* Given request:
Copy the lines holding the word "category", all of them.

* Data shown:
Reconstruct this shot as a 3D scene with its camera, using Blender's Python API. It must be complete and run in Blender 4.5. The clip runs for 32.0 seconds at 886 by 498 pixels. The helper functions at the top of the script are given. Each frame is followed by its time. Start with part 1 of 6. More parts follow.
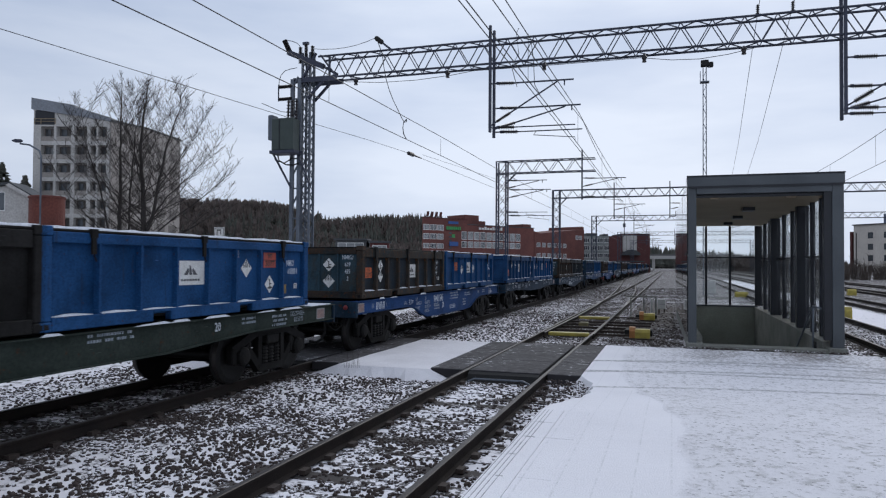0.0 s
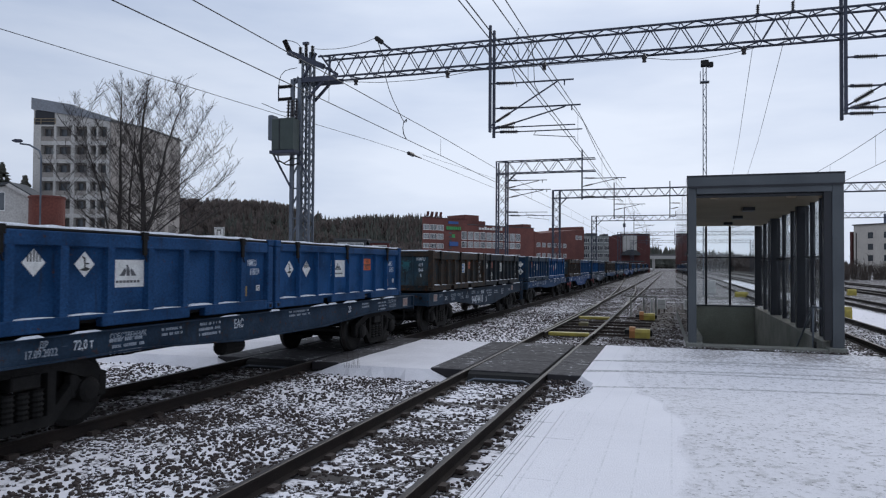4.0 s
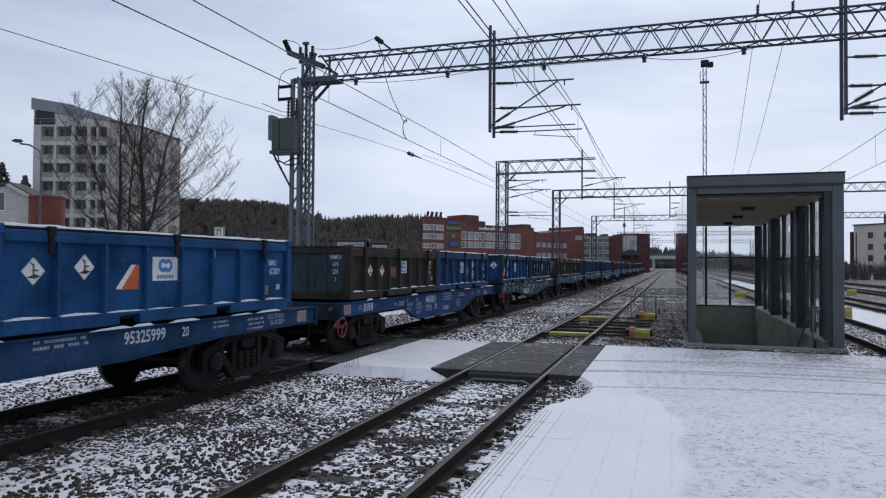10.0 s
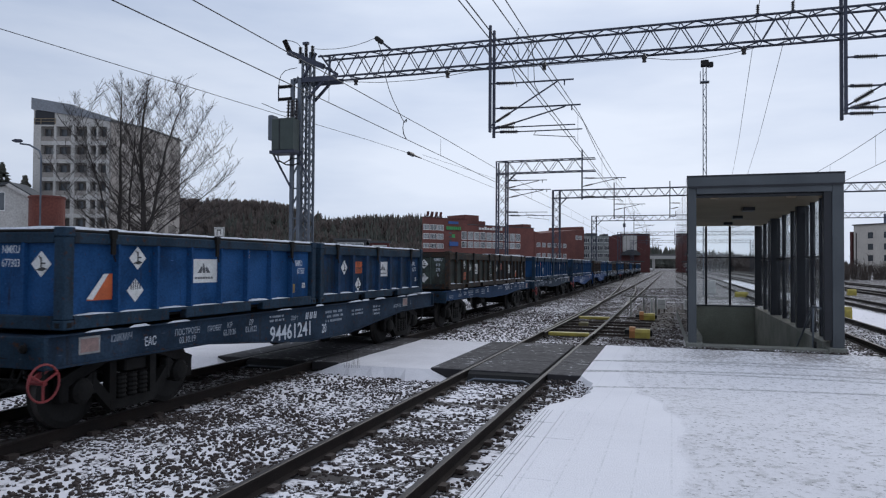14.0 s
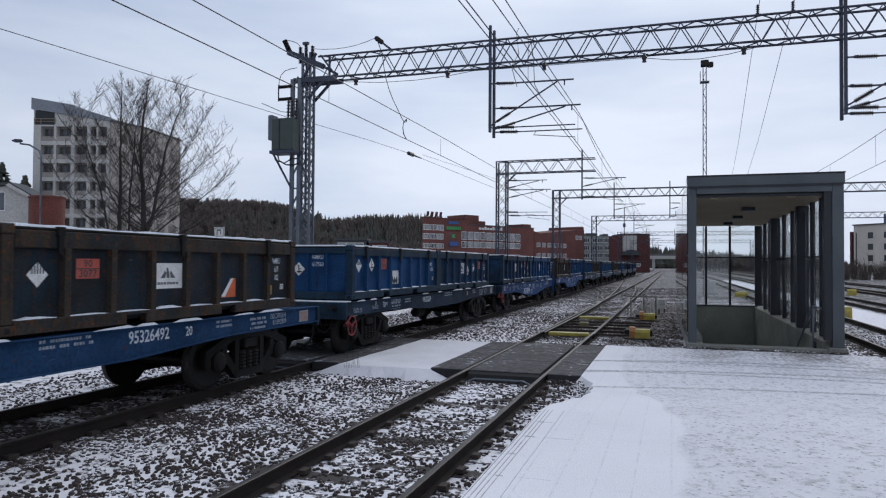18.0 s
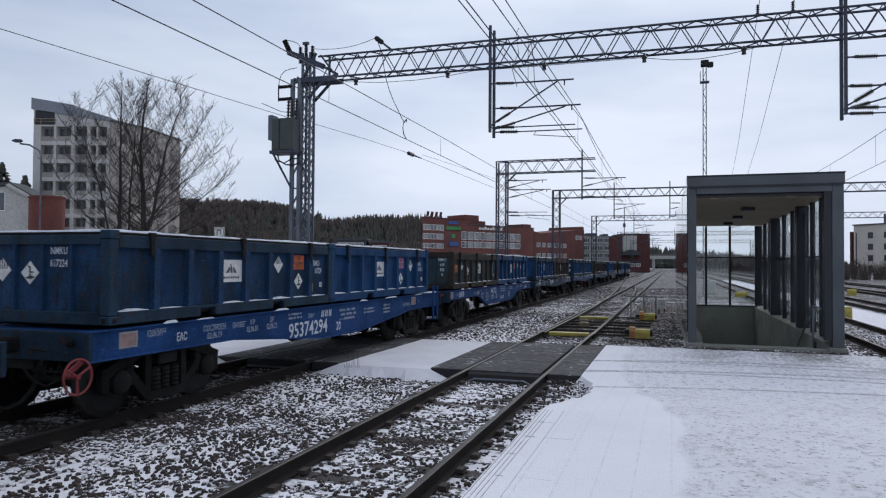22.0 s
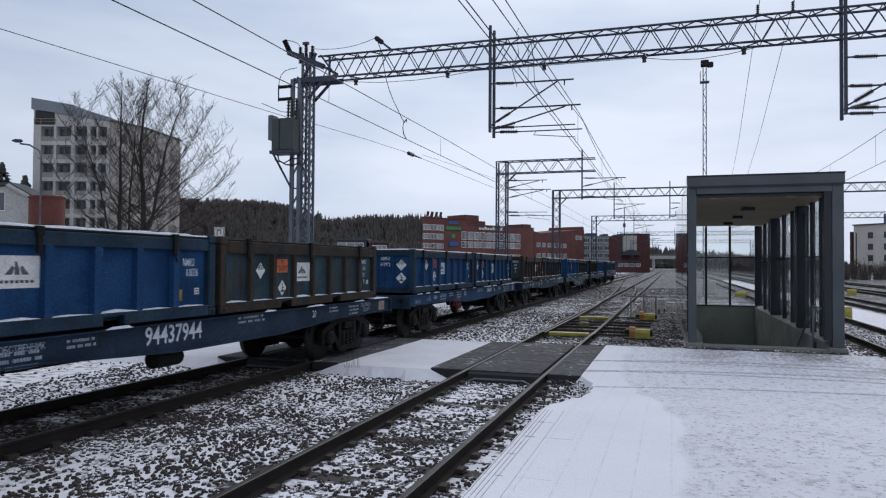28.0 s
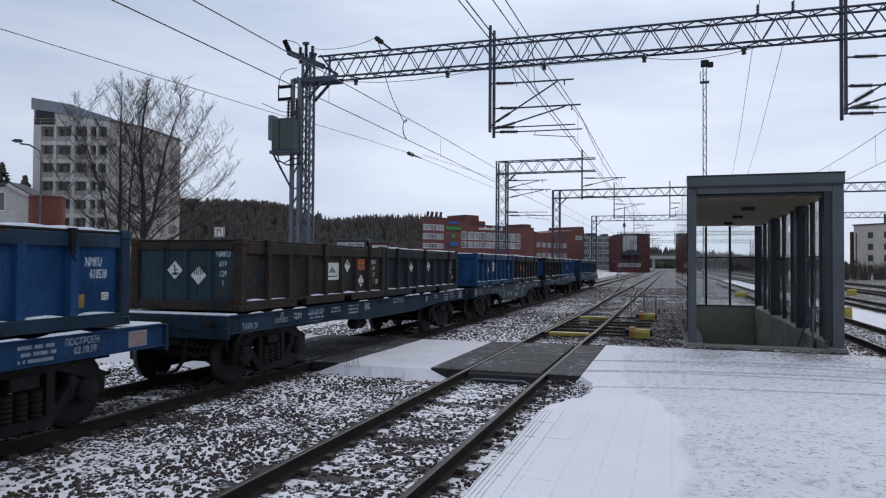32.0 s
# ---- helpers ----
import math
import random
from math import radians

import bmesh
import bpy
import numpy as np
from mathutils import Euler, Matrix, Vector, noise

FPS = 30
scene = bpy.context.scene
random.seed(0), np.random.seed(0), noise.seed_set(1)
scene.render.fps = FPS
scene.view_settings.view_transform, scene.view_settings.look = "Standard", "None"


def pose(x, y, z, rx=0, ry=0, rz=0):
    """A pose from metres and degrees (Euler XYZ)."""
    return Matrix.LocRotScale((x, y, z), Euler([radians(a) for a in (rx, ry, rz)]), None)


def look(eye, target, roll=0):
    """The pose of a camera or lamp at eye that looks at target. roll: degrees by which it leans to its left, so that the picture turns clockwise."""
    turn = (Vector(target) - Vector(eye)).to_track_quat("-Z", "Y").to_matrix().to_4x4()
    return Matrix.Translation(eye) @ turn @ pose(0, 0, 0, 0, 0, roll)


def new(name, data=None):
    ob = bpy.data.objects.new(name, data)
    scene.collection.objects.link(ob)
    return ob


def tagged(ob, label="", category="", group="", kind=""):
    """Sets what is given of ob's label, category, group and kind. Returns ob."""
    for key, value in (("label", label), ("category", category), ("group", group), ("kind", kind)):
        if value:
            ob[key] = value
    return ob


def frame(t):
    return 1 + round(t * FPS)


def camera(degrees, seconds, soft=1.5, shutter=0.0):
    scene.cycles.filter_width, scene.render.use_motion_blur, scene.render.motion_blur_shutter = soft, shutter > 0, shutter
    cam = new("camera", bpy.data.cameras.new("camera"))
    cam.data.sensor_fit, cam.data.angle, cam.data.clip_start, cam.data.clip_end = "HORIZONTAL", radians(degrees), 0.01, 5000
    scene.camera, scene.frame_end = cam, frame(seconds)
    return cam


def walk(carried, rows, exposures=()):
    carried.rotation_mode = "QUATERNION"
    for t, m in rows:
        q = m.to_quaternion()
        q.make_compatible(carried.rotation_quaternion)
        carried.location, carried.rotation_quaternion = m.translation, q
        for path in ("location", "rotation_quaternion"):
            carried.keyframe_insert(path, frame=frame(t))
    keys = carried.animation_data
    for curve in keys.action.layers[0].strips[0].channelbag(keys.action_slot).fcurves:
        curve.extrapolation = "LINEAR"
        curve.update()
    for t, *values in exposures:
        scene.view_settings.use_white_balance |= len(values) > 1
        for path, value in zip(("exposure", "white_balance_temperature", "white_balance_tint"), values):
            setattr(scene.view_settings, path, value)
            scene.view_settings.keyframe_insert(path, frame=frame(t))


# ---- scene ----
# ---- camera: stands still on the platform ----
EYE = Vector((0.0, 0.0, 2.108))
YAW, PITCH = 0.3136, 0.0214
AIM = EYE + 10 * Vector((-math.sin(YAW) * math.cos(PITCH), math.cos(YAW) * math.cos(PITCH), math.sin(PITCH)))
cam = camera(64.29, 32.0, soft=1.2, shutter=0.12)
walk(cam, [(0.0, look(EYE, AIM, 0.38)), (32.0, look(EYE, AIM, 0.38))],
     exposures=[(0.0, 0.0), (32.0, 0.0)])

# ---- light: bright winter overcast ----
SUN_EL, SUN_AZ = radians(32), radians(8)
world = bpy.data.worlds.new("overcast_sky")
scene.world = world
world.use_nodes = True
wn, wl = world.node_tree.nodes, world.node_tree.links
wn.clear()
w_out = wn.new("ShaderNodeOutputWorld")
w_sky = wn.new("ShaderNodeTexSky")
w_sky.sky_type, w_sky.sun_disc = "NISHITA", False
w_sky.sun_elevation, w_sky.sun_rotation = SUN_EL, SUN_AZ
w_sky.dust_density, w_sky.ozone_density = 2.0, 2.0
w_coord = wn.new("ShaderNodeTexCoord")
w_map = wn.new("ShaderNodeMapping")
w_map.inputs["Scale"].default_value = (1.0, 1.0, 4.5)
w_noise = wn.new("ShaderNodeTexNoise")
w_noise.inputs["Scale"].default_value = 1.7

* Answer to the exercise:
def tagged(ob, label="", category="", group="", kind=""):
    """Sets what is given of ob's label, category, group and kind. Returns ob."""
    for key, value in (("label", label), ("category", category), ("group", group), ("kind", kind)):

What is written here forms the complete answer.